COMMONWEALTH Games boxing hero Andy Morris will make his professional debut in Preston on January 18.
Wythenshawe ace Morris, who thrilled his home-town crowd by fighting his way to a bronze medal, will campaign at featherweight after securing a three-year deal that sees him managed by Frank Maloney and promoted by Frank Warren.
And the man who captained Morris's England team to seven medals in the Manchester games, Steven Bell from Hyde, is expected to follow Morris into the paid ranks later this month.
Morris, 19, is believed to have landed a lucrative package after a sparkling amateur career with the West Wythenshawe club.
He won a national schoolboys' title, two junior ABA and one senior ABA title before representing England in the summer spectacular, where he exceeded expectations by reaching the semi-finals at the Manchester Evening News Arena.
He campaigned at lightweight in the amateurs, but will boil down to featherweight as a professional.
"I have done my time in the amateurs," said Morris, who has sold the landscape gardening business, which he built up from nothing, in order to concentrate on his boxing.
Time is right
"My apprenticeship is over and it's time to turn pro.

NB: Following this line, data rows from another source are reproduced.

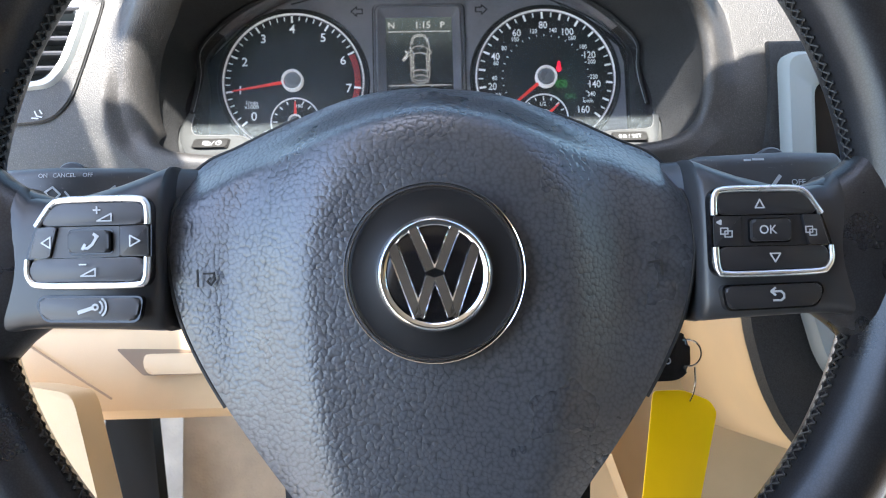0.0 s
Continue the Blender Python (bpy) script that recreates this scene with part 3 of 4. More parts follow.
def bezel():
    low = spline([(x, 0, z) for x, z in LENS_LOW], 91)
    bottom = spline(BEZ_LOW, 91)
    rows = []
    for a, b in zip(low, bottom):
        p0 = Vector((a.x, lens_y(a.z) + 1.0, a.z + 0.4))
        end = min(1.0, max(0.0, (150 - abs(b.x - CX)) / 10))
        m = lerp(p0, b, 0.7)
        m.y = p0.y + (b.y - p0.y) * 0.66
        rows.append([p0, p0 + Vector((0, -1.8, -0.3)), lerp(p0, m, 0.25) + Vector((0, -1.4, 0)), m, lerp(m, b, 0.7) + Vector((0, 0.6, 0)), b + Vector((0, -0.6 * end, 0)), b + Vector((0, -1.2 * end, -0.9 * end)), b + Vector((0, 2.2, -4.4 * end)), b + Vector((math.copysign(8, b.x - CX) * (1 - end), 5 + 1 * end, -6 * end))])
    b = part("bezel", loft(rows), M_BEZEL, cluster, "grey satin lower bezel, dusty in the sun")
    edge = [(p.x, lens_y(p.z) - 0.9, p.z + 0.1) for p in low]
    part("cover_edge", tube(edge, 0.22, 6), M_PALE, b, "pale moulded edge of the cover")


bezel()


def on_bezel(bm, cz):
    """Leans a piece modelled upright at y = 0 back on to the sloping bezel."""
    for v in bm.verts:
        v.co.y += -58.6 + 0.86 * (v.co.z - cz)
    return bm


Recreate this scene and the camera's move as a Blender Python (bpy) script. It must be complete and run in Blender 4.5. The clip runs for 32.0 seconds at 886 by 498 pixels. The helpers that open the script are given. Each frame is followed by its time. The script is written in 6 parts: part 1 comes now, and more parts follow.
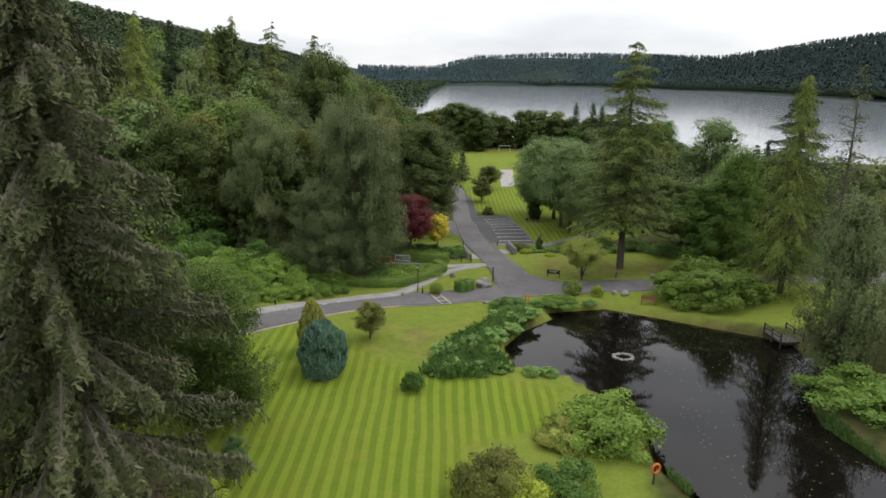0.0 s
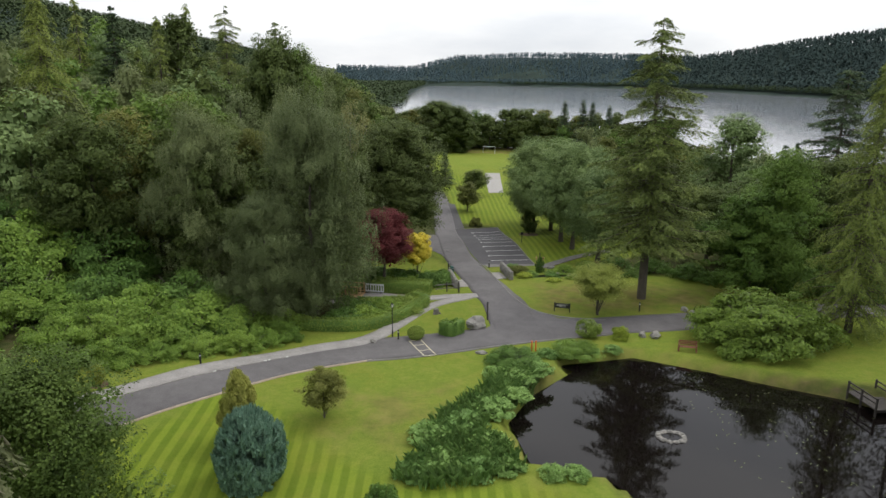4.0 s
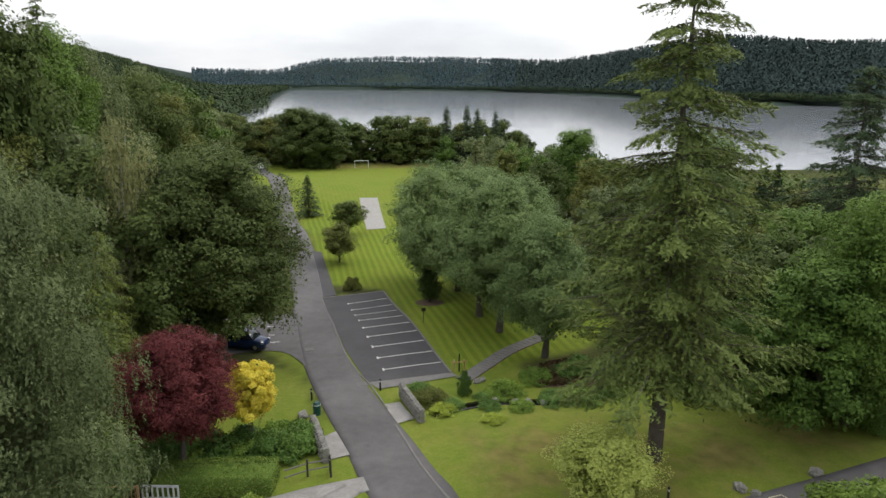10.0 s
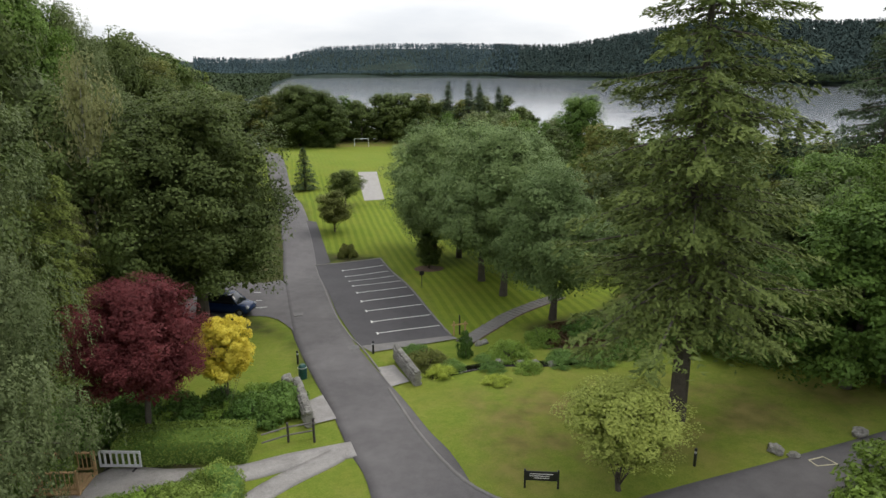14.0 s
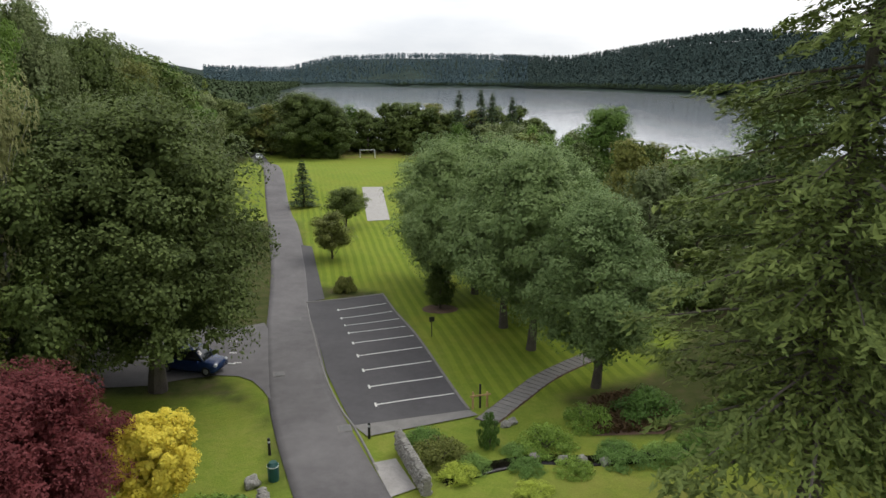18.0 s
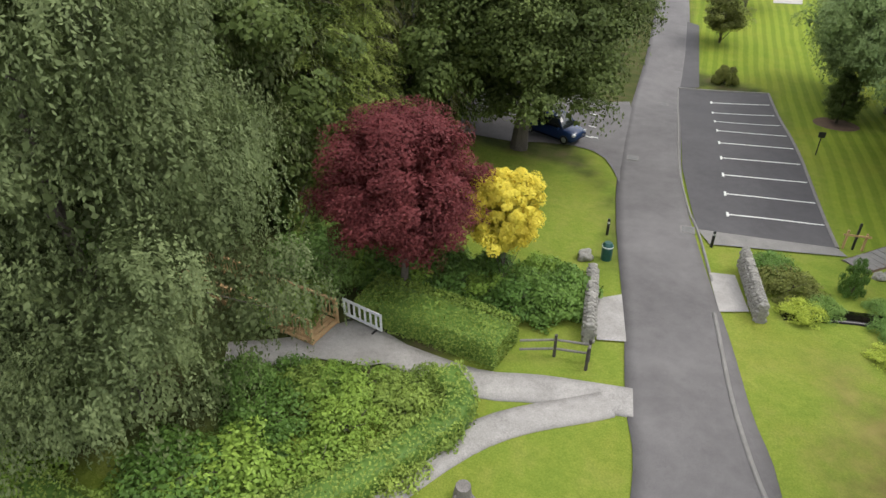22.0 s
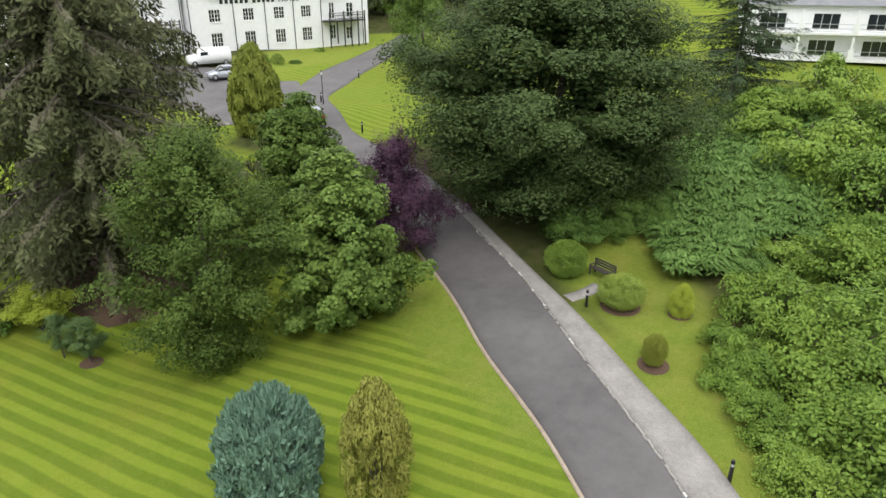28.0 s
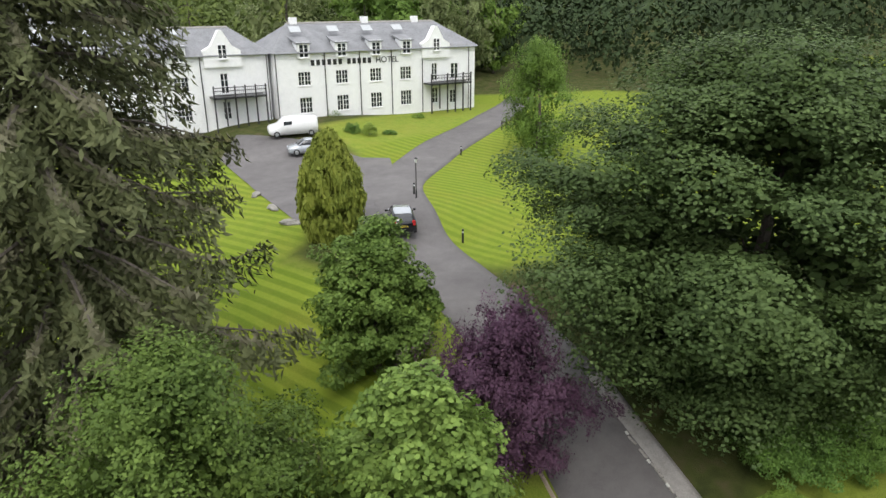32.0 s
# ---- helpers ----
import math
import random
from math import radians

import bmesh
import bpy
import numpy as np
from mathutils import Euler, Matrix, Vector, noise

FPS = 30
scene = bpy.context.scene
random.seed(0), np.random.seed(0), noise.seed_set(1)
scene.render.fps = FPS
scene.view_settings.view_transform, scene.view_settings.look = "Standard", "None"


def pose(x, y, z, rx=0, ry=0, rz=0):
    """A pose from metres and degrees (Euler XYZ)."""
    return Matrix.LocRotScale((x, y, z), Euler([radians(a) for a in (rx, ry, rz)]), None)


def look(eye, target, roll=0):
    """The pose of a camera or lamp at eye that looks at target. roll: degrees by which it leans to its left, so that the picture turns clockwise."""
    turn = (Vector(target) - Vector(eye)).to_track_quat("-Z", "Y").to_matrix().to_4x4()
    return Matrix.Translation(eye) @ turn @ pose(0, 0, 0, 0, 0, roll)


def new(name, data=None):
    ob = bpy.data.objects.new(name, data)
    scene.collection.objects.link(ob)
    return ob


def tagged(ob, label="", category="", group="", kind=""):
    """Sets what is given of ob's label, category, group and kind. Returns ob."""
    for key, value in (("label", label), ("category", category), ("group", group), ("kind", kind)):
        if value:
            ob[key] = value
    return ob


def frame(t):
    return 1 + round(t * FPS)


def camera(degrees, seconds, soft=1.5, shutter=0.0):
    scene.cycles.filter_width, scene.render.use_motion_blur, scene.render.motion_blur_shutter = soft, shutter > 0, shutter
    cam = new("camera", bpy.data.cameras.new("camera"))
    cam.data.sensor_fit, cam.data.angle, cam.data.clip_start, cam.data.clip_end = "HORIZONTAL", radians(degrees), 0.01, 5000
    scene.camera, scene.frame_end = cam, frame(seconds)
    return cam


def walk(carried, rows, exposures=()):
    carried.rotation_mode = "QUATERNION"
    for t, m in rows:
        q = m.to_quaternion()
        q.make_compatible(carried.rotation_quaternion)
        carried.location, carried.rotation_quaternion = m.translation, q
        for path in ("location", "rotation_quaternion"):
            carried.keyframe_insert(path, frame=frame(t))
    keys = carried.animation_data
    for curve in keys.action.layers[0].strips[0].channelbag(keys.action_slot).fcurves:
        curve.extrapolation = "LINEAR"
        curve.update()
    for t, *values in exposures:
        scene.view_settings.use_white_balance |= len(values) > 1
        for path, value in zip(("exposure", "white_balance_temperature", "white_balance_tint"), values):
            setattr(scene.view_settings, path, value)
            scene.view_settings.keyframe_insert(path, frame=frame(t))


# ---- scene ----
cam = camera(66.89, 32.0, shutter=0.0)
ROWS = [
    (0.0, -1.209, -66.748, 23.976, 3.655, -14.363, 0.346),
    (0.5, -1.275, -65.218, 23.804, 3.623, -14.277, 0.293),
    (1.0, -1.354, -63.531, 23.795, 3.609, -14.208, 0.209),
    (1.5, -1.423, -61.717, 23.895, 3.373, -14.218, 0.133),
    (2.0, -1.553, -59.660, 23.990, 2.720, -14.263, 0.090),
    (2.5, -1.770, -57.376, 23.528, 2.559, -14.306, 0.101),
    (3.0, -1.921, -55.045, 22.865, 2.523, -14.303, 0.143),
    (3.5, -2.073, -52.547, 22.668, 2.484, -14.343, 0.170),
    (5.5, -3.016, -40.810, 22.382, -0.356, -14.199, 0.151),
    (6.0, -3.227, -37.902, 22.370, -0.780, -14.204, 0.180),
    (6.5, -3.279, -34.980, 22.452, -3.597, -14.261, 0.171),
    (7.0, -3.320, -32.101, 22.539, -6.021, -14.346, 0.146),
    (7.5, -3.252, -29.190, 22.602, -6.737, -14.451, 0.132),
    (8.0, -3.112, -26.328, 22.603, -8.950, -14.457, 0.149),
    (8.5, -2.968, -23.451, 22.614, -9.300, -14.459, 0.148),
    (9.0, -2.677, -20.758, 22.464, -9.179, -14.188, 0.156),
    (9.5, -2.354, -17.928, 22.364, -9.112, -14.044, 0.187),
    (10.0, -2.014, -15.348, 22.170, -9.042, -13.962, 0.165),
    (10.5, -1.926, -13.588, 21.733, -9.214, -14.117, 0.093),
    (11.0, -1.565, -12.429, 21.076, -9.032, -14.279, -0.004),
    (11.5, -1.280, -12.180, 20.422, -8.837, -14.518, -0.137),
    (12.0, -1.198, -12.165, 19.897, -8.823, -14.731, -0.282),
    (12.5, -1.134, -12.176, 19.307, -8.763, -14.859, -0.406),
    (13.0, -1.038, -12.181, 18.514, -8.660, -14.731, -0.496),
    (13.5, -0.971, -12.093, 18.524, -8.584, -15.000, -0.567),
    (15.5, -0.820, -9.405, 18.259, -8.886, -14.716, -0.371),
    (16.0, -0.565, -7.881, 18.428, -8.846, -14.909, -0.220),
    (16.5, -0.384, -6.116, 18.317, -9.013, -14.777, -0.123),
    (17.0, -0.232, -4.151, 18.095, -9.210, -14.463, -0.073),
    (17.5, -0.034, -2.244, 18.028, -9.139, -14.176, -0.034),
    (18.0, 0.066, -0.929, 18.085, -8.042, -14.148, 0.003),
    (18.5, 0.076, -0.329, 18.080, -5.730, -14.276, 0.023),
    (19.0, 0.000, 0.000, 18.177, -1.826, -14.520, 0.010),
    (19.5, -0.043, -0.014, 18.095, 2.279, -15.520, -0.050),
    (20.0, -0.086, -0.001, 18.030, 4.616, -18.888, -0.111),
    (20.5, -0.140, -0.013, 17.984, 9.258, -22.584, -0.155),
    (21.0, -0.212, -0.002, 17.978, 15.069, -26.380, -0.185),
    (21.5, -0.253, -0.009, 17.998, 20.945, -30.260, -0.154),
    (22.0, -0.317, 0.030, 17.965, 23.661, -33.068, -0.074),
    (22.5, -0.417, -0.035, 17.971, 27.864, -33.674, 0.058),
    (23.0, -0.548, -0.099, 18.070, 36.032, -34.002, 0.183),
    (23.5, -0.768, -0.089, 18.089, 47.674, -34.452, 0.261),
    (24.0, -0.991, -0.217, 18.202, 59.278, -34.006, 0.301),
    (24.5, -1.240, -0.500, 18.242, 70.711, -32.347, 0.304),
    (25.0, -1.335, -0.886, 18.255, 82.147, -30.112, 0.255),
    (25.5, -1.279, -1.275, 18.327, 93.628, -27.843, 0.188),
    (26.0, -1.206, -1.681, 18.399, 104.292, -25.682, 0.166),
    (26.5, -1.206, -1.754, 18.405, 107.673, -24.567, 0.199),
    (28.5, -1.208, -2.099, 18.373, 124.734, -22.325, -0.236),
    (29.0, -1.209, -2.217, 18.348, 126.489, -20.730, -0.266),
    (29.5, -1.473, -2.488, 18.271, 126.749, -19.830, -0.234),
    (30.0, -2.172, -3.111, 18.137, 126.711, -19.762, -0.163),
    (30.5, -3.547, -4.264, 18.007, 126.631, -19.822, -0.079),
    (31.0, -5.895, -6.113, 17.949, 126.545, -19.893, -0.006),
    (31.5, -9.158, -8.593, 18.602, 127.155, -20.016, -0.060),
    (32.0, -12.850, -11.362, 19.550, 129.398, -20.057, -0.199),
]
EXPOSURES = [(0.0, 0.33), (18.5, 0.34), (20.0, 0.64), (21.0, 1.05), (22.0, 0.94), (23.0, 1.05), (24.0, 1.32), (25.0, 1.02), (26.0, 0.8), (32.0, 0.8)]
walk(cam, [(t, pose(x, y, z, 90 + pitch, 0, yaw) @ pose(0, 0, 0, 0, 0, roll)) for t, x, y, z, yaw, pitch, roll in ROWS], EXPOSURES)

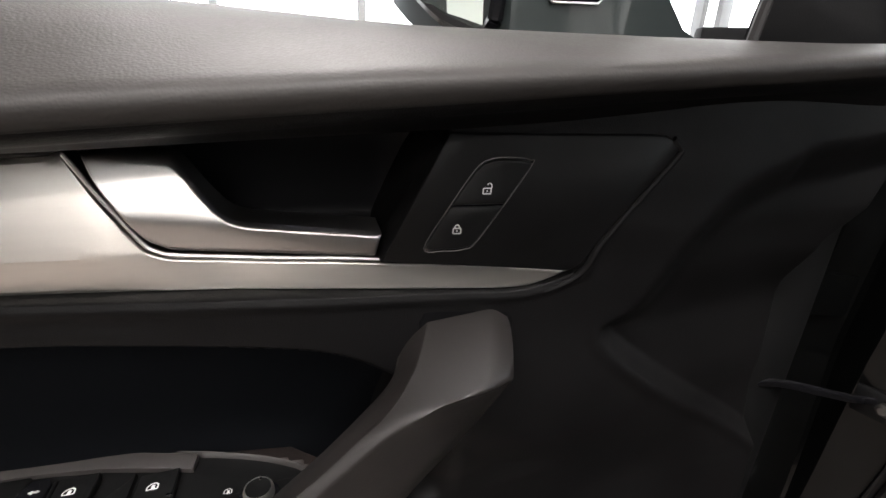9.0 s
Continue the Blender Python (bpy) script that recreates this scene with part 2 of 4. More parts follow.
INLAY_LOW = spline([(0.0455, 1.080), (0.047, 1.066), (0.053, 1.0585), (0.068, 1.0555), (0.155, 1.0560), (0.311, 1.0535), (0.40, 1.0500), (0.50, 1.0440), (0.57, 1.0398), (0.62, 1.0372), (0.645, 1.0362), (0.660, 1.0372), (0.672, 1.0408), (0.682, 1.0448), (0.690, 1.0466)], 10)
INLAY_TOP = spline([(0.0455, 1.080), (0.048, 1.0885), (0.055, 1.0920), (0.087, 1.0950), (0.161, 1.1010), (0.25, 1.1055), (0.316, 1.1090), (0.40, 1.1128), (0.4375, 1.1150)], 10)
BEZEL = spline([(0.4375, 1.1155), (0.449, 1.0940), (0.4615, 1.0735), (0.468, 1.0680), (0.479, 1.0652), (0.520, 1.0616), (0.550, 1.0598), (0.60, 1.0558), (0.650, 1.0517), (0.690, 1.0470)], 10)
INSERT = spline([(0.058, 1.020), (0.064, 1.031), (0.080, 1.035), (0.155, 1.033), (0.30, 1.031), (0.40, 1.0272), (0.45, 1.0222), (0.50, 1.0150), (0.549, 1.004), (0.592, 0.978), (0.653, 0.934), (0.708, 0.888), (0.690, 0.876), (0.63, 0.857), (0.58, 0.862), (0.45, 0.86), (0.20, 0.87), (0.105, 0.885), (0.092, 0.925), (0.075, 0.974)], 6, True)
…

It was always the case that if the right offer came along, I would turn.
"I certainly wasn't going to hang around for two years in the hope of fighting in the Olympics Games.
"I will spend the next couple of years settling in as a pro, but I already have my sights set on a British title.
"I hope to be done and dusted by the time I am 25 or 26 and to have made enough money that I don't have to go back to gardening again!
"I don't want to be one of those pros who is still hanging in there at 29 or 30. This game is too hard to be messing about like that."
It seems like Morris has been around the pros for years. He has sparred top operators such as Ricky Hatton, Michael Brodie and Stephen Foster junior, and all of them speak highly of his ability.
He will train with Bob Shannon in Openshaw and has already lined up sparring sessions with tough Shaw-based Mongolian Choi Tseveenpurev, Liverpudlian Alex Moon and exciting WBO featherweight champion Scott Harrison. And Warren aims to keep him busy.
After appearing in a four-rounder on the undercard of Anthony Farnell's WBU middleweight title defence at Preston's Guild Hall, Morris is expecting another seven fights before the end of 2003.
Bell, who is something of an amateur veteran at 27, has also decided to fight for cash and will be offered a package by Warren in the next few weeks.
He already trains alongside professionals such as Ricky Hatton, Anthony Farnell and Michael Gomez, who share premises in Hyde with his old Nichols Police amateur club.